● COLLECTED DATA:
Start
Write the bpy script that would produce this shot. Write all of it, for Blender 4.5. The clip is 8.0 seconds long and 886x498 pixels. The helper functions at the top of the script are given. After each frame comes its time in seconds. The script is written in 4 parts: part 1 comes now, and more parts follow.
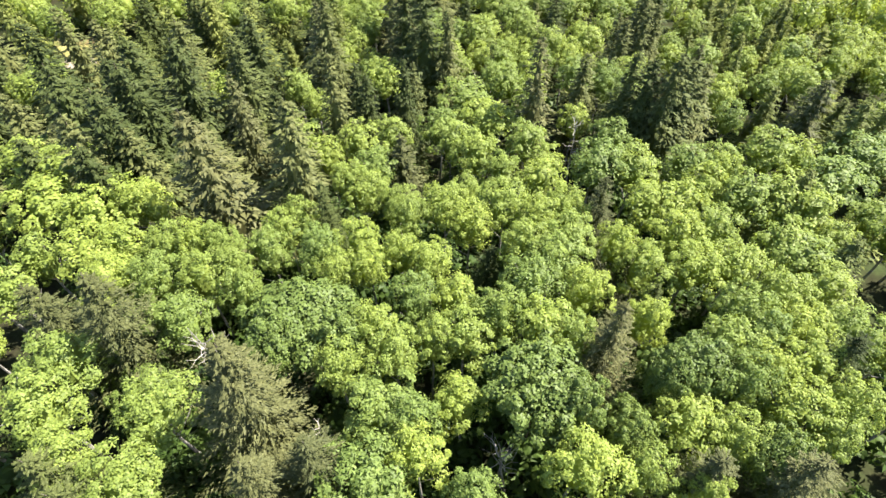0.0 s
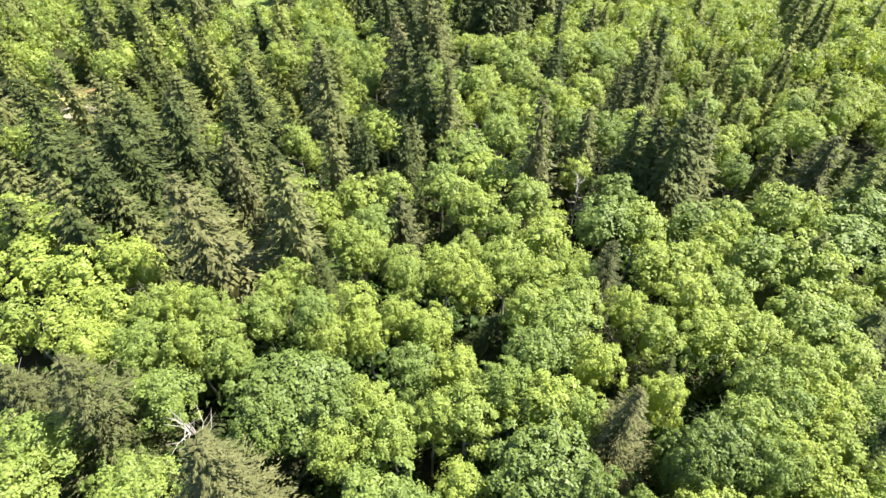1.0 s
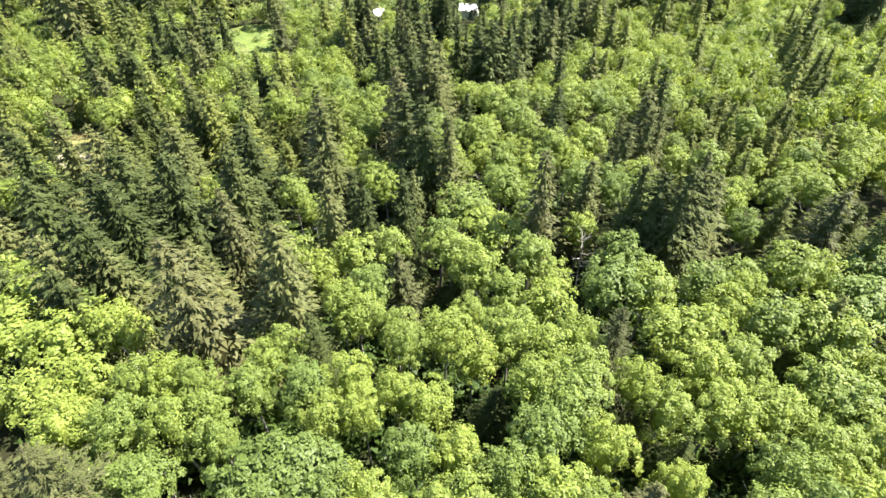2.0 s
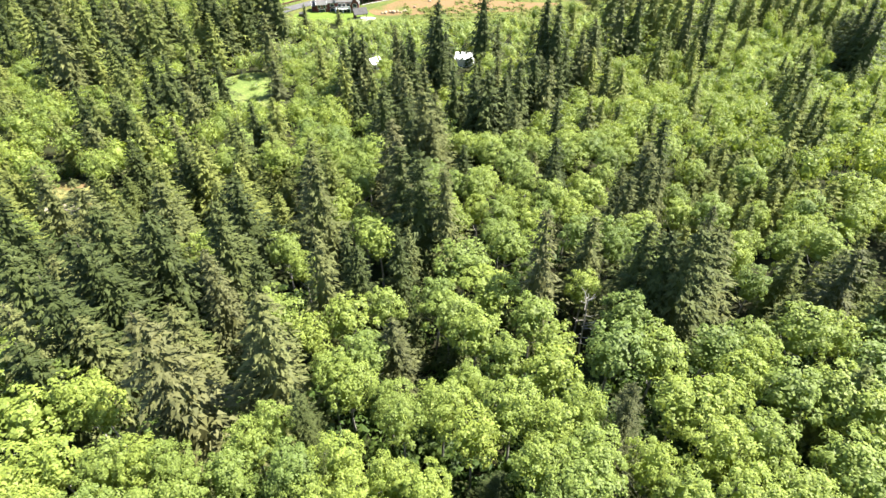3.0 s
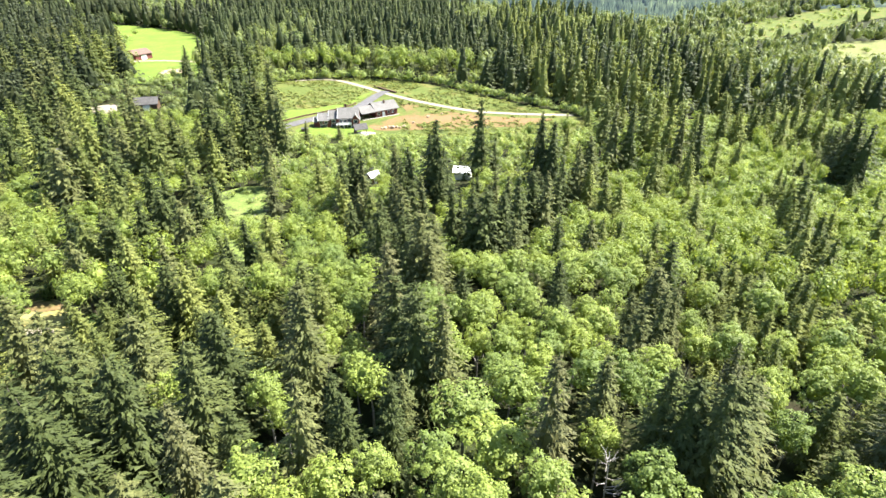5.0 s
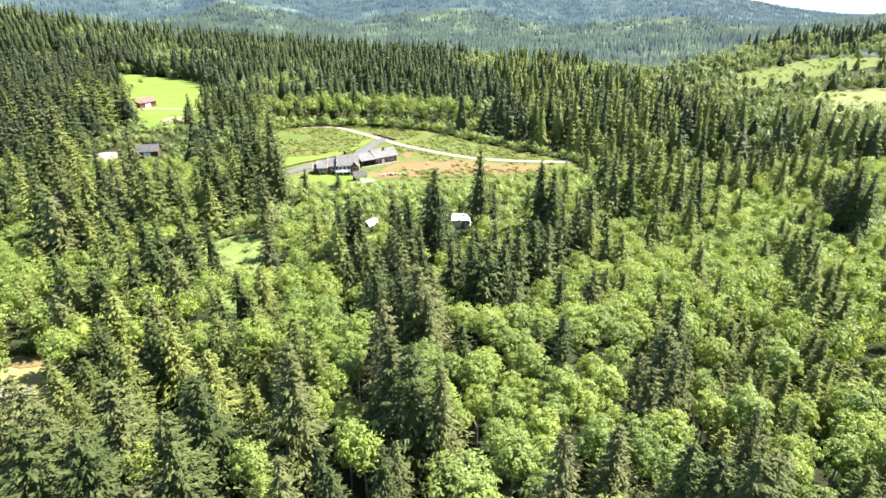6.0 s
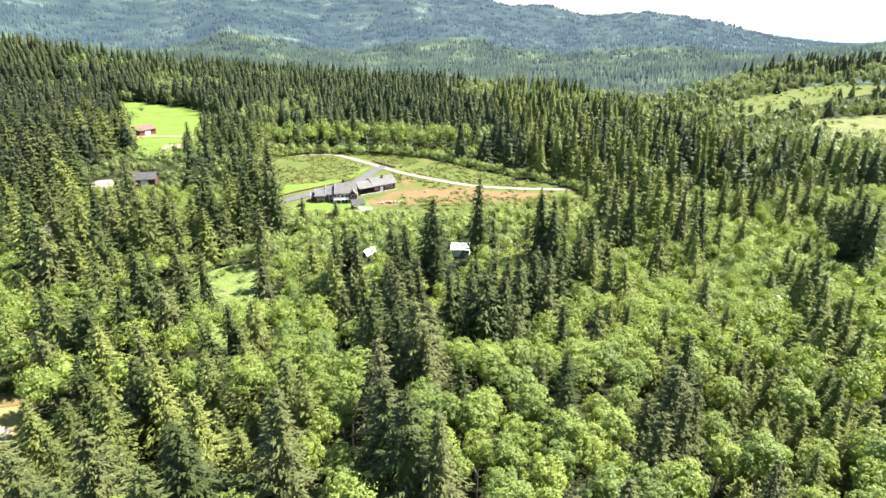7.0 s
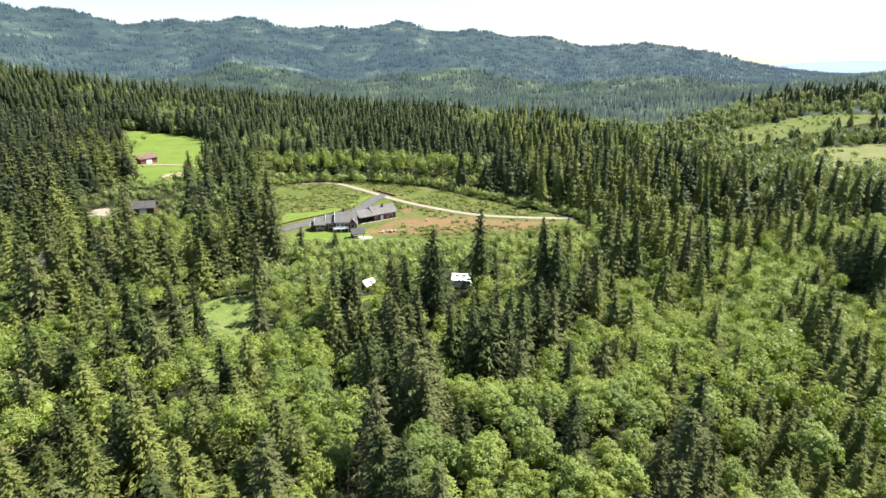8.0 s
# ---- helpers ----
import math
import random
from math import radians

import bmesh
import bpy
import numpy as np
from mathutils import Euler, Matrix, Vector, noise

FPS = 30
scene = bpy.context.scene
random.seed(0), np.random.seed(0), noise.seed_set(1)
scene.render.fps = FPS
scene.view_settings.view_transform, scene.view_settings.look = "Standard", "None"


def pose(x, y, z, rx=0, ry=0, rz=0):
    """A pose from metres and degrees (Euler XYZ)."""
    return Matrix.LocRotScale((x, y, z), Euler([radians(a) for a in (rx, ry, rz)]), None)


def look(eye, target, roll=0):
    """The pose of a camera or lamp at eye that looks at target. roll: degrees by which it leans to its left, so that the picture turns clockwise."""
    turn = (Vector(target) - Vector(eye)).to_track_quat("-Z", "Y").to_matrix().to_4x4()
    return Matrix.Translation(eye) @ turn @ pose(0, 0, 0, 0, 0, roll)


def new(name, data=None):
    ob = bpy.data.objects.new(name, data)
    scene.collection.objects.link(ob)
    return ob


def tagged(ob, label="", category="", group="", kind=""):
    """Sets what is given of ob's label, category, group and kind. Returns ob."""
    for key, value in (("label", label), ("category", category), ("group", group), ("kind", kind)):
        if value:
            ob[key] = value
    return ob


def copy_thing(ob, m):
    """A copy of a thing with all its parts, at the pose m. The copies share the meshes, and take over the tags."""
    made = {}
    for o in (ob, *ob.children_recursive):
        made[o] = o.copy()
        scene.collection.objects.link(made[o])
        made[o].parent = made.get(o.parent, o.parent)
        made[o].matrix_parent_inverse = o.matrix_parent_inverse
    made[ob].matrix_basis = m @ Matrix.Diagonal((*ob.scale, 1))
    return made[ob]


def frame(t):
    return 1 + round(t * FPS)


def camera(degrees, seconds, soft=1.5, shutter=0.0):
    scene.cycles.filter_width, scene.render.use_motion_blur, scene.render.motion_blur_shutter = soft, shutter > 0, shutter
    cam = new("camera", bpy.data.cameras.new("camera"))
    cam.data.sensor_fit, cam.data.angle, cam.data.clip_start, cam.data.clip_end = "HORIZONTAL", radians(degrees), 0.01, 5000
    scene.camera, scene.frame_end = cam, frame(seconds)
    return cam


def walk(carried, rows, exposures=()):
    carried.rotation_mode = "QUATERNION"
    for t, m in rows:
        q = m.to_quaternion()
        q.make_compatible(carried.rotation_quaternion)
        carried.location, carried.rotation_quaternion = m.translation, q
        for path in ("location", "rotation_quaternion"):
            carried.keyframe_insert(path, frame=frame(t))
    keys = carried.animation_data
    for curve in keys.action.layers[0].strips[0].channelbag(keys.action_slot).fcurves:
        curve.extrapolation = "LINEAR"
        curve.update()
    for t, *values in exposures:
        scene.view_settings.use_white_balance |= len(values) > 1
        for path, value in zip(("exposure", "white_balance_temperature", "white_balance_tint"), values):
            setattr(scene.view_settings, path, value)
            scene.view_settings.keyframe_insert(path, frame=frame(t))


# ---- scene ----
cam = camera(78.4, 8.0)
METRES, EYE, TILT, LEAN, TURN = 28.0, 60.0, -50.6, 0.0, 0.0
EXPOSURES = [(0.0, 2.13, 6500, 10), (3.0, 2.16, 6420, 10), (4.5, 2.28, 6320, 11), (6.5, 2.22, 6230, 12), (7.5, 1.85, 6230, 12), (8.0, 1.55, 6250, 12)]
ROWS = [
    (0.0, 0.0, 0.0, 0.0, -0.0, -0.0, 0.0),
    (0.5, -0.001, 0.0351, 0.0505, -0.01, 1.8, 0.01),
    (1.0, -0.002, 0.0709, 0.102, -0.01, 3.62, -0.03),
    (1.5, -0.0018, 0.1092, 0.1546, 0.06, 5.44, -0.12),
    (3.0, -0.0004, 0.23, 0.3127, -0.27, 11.16, 0.24),
    (3.5, 0.0005, 0.2707, 0.3644, -0.36, 13.68, 0.32),
    (4.0, 0.0012, 0.3107, 0.415, -0.39, 16.24, 0.34),
    (4.5, 0.0018, 0.35, 0.465, -0.4, 18.84, 0.38),
    (6.0, 0.0109, 0.4558, 0.6157, -0.44, 26.03, 0.44),
    (6.5, 0.0157, 0.4904, 0.6629, -0.45, 27.32, 0.48),
    (7.0, 0.0198, 0.5268, 0.7084, -0.47, 28.66, 0.51),
    (7.5, 0.022, 0.5648, 0.7521, -0.45, 30.1, 0.5),
    (8.0, 0.0224, 0.6043, 0.7949, -0.4, 31.5, 0.45),
]
walk(cam, [(t, pose(0, 0, EYE, TILT, LEAN, TURN) @ pose(METRES * x, METRES * y, METRES * z, 90 + pitch, roll, yaw)) for t, x, y, z, yaw, pitch, roll in ROWS],
     exposures=EXPOSURES)

# ---- world, sun, exposure ----
SUN_AZ, SUN_EL = 68.0, 54.0
world = bpy.data.worlds.new("sky")
scene.world = world
world.use_nodes = True
wn = world.node_tree.nodes
sky = wn.new("ShaderNodeTexSky")
sky.sky_type = "NISHITA"
sky.sun_disc = False
sky.sun_elevation, sky.sun_rotation = radians(SUN_EL), radians(SUN_AZ)
sky.dust_density, sky.air_density = 0.6, 1.0
world.node_tree.links.new(sky.outputs["Color"], wn["Background"].inputs["Color"])
wn["Background"].inputs["Strength"].default_value = 0.076
sun = new("sun", bpy.data.lights.new("sun", "SUN"))
sun.data.energy, sun.data.angle, sun.data.color = 5.0, radians(0.6), (1.0, 0.94, 0.83)
to_sun = Vector((math.sin(radians(SUN_AZ)) * math.cos(radians(SUN_EL)), math.cos(radians(SUN_AZ)) * math.cos(radians(SUN_EL)), math.sin(radians(SUN_EL))))
sun.matrix_world = look((60, 60, 200), Vector((60, 60, 200)) - to_sun)


# ---- materials ----
def nodes_of(name):
    m = bpy.data.materials.new(name)
    m.use_nodes = True
    nt = m.node_tree
    return m, nt, nt.nodes, nt.links, nt.nodes["Principled BSDF"]


def ramp(nt, fac, stops):
    r = nt.nodes.new("ShaderNodeValToRGB")
    while len(r.color_ramp.elements) < len(stops):
        r.color_ramp.elements.new(0.5)
    for e, (p, c) in zip(r.color_ramp.elements, stops):
        e.position, e.color = p, (*c, 1)
    nt.links.new(fac, r.inputs["Fac"])
    return r.outputs["Color"]


def noise_fac(nt, scale, detail=4.0, coord="Object", rough=0.6):
    tc = nt.nodes.new("ShaderNodeTexCoord")
    n = nt.nodes.new("ShaderNodeTexNoise")
    n.inputs["Scale"].default_value, n.inputs["Detail"].default_value, n.inputs["Roughness"].default_value = scale, detail, rough
    if coord == "World":
        geo = nt.nodes.new("ShaderNodeNewGeometry")
        nt.links.new(geo.outputs["Position"], n.inputs["Vector"])
    else:
        nt.links.new(tc.outputs[coord], n.inputs["Vector"])
    return n.outputs["Fac"]


def mixed(nt, fac, a, b, mode="MIX"):
    x = nt.nodes.new("ShaderNodeMix")
    x.data_type, x.blend_type = "RGBA", mode
    for sock, v in ((x.inputs["Factor"], fac), (x.inputs["A"], a), (x.inputs["B"], b)):
        if isinstance(v, bpy.types.NodeSocket):
            nt.links.new(v, sock)
        elif isinstance(v, (int, float)):
            sock.default_value = v
        else:
            sock.default_value = (*v, 1)
    return x.outputs["Result"]


def foliage(name, dark, mid, light, glow, through_share, joined=False, rough=0.55, patch=0.12, gloss=0.28, odd=None):
    """Leaves: colour varies from tree to tree and from leaf to leaf, and daylight shines through them."""
    m, nt, nd, ln, bsdf = nodes_of(name)
    if joined:
        tree = noise_fac(nt, patch, 2.0, "World")
    else:
        tree = nd.new("ShaderNodeObjectInfo").outputs["Random"]
    stops = [(0.3, dark), (0.5, mid), (0.68, light)] if joined else [(0.0, dark), (0.5, mid), (0.84, light)]
    if odd:
        stops.append((0.72, odd) if joined else (0.93, odd))
    base = ramp(nt, tree, stops)
    geo = nd.new("ShaderNodeNewGeometry")
    leaf = ramp(nt, geo.outputs["Random Per Island"], [(0, (0.72, 0.75, 0.7)), (0.6, (1.0, 1.0, 1.0)), (1, (1.25, 1.22, 1.12))])
    col = mixed(nt, 1.0, base, leaf, "MULTIPLY")
    ln.new(col, bsdf.inputs["Base Color"])
    bsdf.inputs["Roughness"].default_value = rough
    bsdf.inputs["Specular IOR Level"].default_value = gloss
    tr = nd.new("ShaderNodeBsdfTranslucent")
    ln.new(mixed(nt, 1.0, col, glow, "MULTIPLY"), tr.inputs["Color"])
    mx = nd.new("ShaderNodeMixShader")
    mx.inputs["Fac"].default_value = through_share
    ln.new(bsdf.outputs["BSDF"], mx.inputs[1])
    ln.new(tr.outputs["BSDF"], mx.inputs[2])
    ln.new(mx.outputs["Shader"], nd["Material Output"].inputs["Surface"])
    return m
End
● YOUR OBJECTIVE: Leave out the pictures. Transcribe only the lines above, from the first through the one that contains "made[o].matrix_parent_inverse = o.matrix_parent_inverse".

● EXPECTED ANSWER:
Write the bpy script that would produce this shot. Write all of it, for Blender 4.5. The clip is 8.0 seconds long and 886x498 pixels. The helper functions at the top of the script are given. After each frame comes its time in seconds. The script is written in 4 parts: part 1 comes now, and more parts follow.
0.0 s
1.0 s
2.0 s
3.0 s
5.0 s
6.0 s
7.0 s
8.0 s
# ---- helpers ----
import math
import random
from math import radians

import bmesh
import bpy
import numpy as np
from mathutils import Euler, Matrix, Vector, noise

FPS = 30
scene = bpy.context.scene
random.seed(0), np.random.seed(0), noise.seed_set(1)
scene.render.fps = FPS
scene.view_settings.view_transform, scene.view_settings.look = "Standard", "None"


def pose(x, y, z, rx=0, ry=0, rz=0):
    """A pose from metres and degrees (Euler XYZ)."""
    return Matrix.LocRotScale((x, y, z), Euler([radians(a) for a in (rx, ry, rz)]), None)


def look(eye, target, roll=0):
    """The pose of a camera or lamp at eye that looks at target. roll: degrees by which it leans to its left, so that the picture turns clockwise."""
    turn = (Vector(target) - Vector(eye)).to_track_quat("-Z", "Y").to_matrix().to_4x4()
    return Matrix.Translation(eye) @ turn @ pose(0, 0, 0, 0, 0, roll)


def new(name, data=None):
    ob = bpy.data.objects.new(name, data)
    scene.collection.objects.link(ob)
    return ob


def tagged(ob, label="", category="", group="", kind=""):
    """Sets what is given of ob's label, category, group and kind. Returns ob."""
    for key, value in (("label", label), ("category", category), ("group", group), ("kind", kind)):
        if value:
            ob[key] = value
    return ob


def copy_thing(ob, m):
    """A copy of a thing with all its parts, at the pose m. The copies share the meshes, and take over the tags."""
    made = {}
    for o in (ob, *ob.children_recursive):
        made[o] = o.copy()
        scene.collection.objects.link(made[o])
        made[o].parent = made.get(o.parent, o.parent)
        made[o].matrix_parent_inverse = o.matrix_parent_inverse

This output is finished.